▶ **Objective**: Nothing but the lines from the one containing "Continue the Blender" through the last line should be written out, please, exactly as they stand.

▶ **Source material**:
┌──
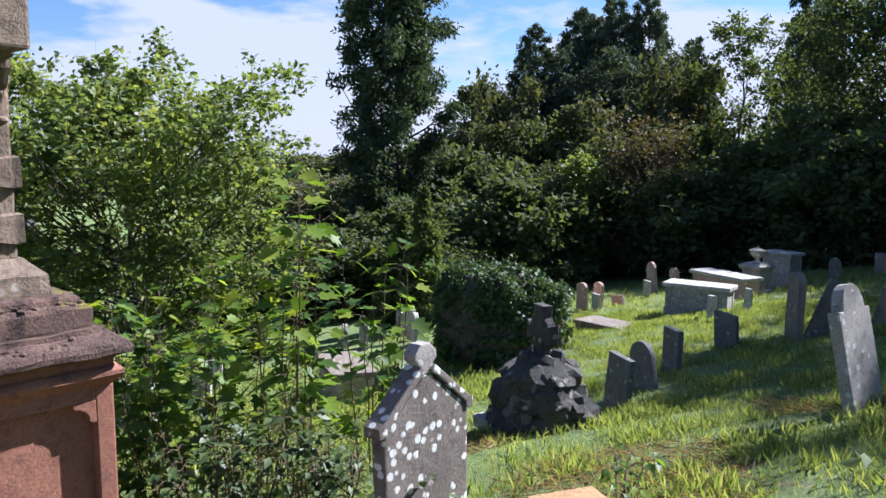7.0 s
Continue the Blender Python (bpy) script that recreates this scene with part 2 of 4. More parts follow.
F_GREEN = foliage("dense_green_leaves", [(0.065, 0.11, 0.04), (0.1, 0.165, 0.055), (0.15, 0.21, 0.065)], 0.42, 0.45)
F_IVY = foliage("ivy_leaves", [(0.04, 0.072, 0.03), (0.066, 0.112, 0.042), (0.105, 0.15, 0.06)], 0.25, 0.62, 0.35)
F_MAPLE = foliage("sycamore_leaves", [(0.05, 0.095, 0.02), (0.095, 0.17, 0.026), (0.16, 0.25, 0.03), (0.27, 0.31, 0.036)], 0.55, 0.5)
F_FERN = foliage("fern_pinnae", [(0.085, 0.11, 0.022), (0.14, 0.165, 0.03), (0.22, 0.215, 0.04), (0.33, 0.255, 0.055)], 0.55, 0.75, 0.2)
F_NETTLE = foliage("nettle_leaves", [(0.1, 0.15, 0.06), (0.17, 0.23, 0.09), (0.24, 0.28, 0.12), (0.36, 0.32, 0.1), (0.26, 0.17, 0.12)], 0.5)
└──
▶ **Response to this exercise**:
Continue the Blender Python (bpy) script that recreates this scene with part 2 of 4. More parts follow.
F_GREEN = foliage("dense_green_leaves", [(0.065, 0.11, 0.04), (0.1, 0.165, 0.055), (0.15, 0.21, 0.065)], 0.42, 0.45)
F_IVY = foliage("ivy_leaves", [(0.04, 0.072, 0.03), (0.066, 0.112, 0.042), (0.105, 0.15, 0.06)], 0.25, 0.62, 0.35)
F_MAPLE = foliage("sycamore_leaves", [(0.05, 0.095, 0.02), (0.095, 0.17, 0.026), (0.16, 0.25, 0.03), (0.27, 0.31, 0.036)], 0.55, 0.5)
F_FERN = foliage("fern_pinnae", [(0.085, 0.11, 0.022), (0.14, 0.165, 0.03), (0.22, 0.215, 0.04), (0.33, 0.255, 0.055)], 0.55, 0.75, 0.2)
F_NETTLE = foliage("nettle_leaves", [(0.1, 0.15, 0.06), (0.17, 0.23, 0.09), (0.24, 0.28, 0.12), (0.36, 0.32, 0.1), (0.26, 0.17, 0.12)], 0.5)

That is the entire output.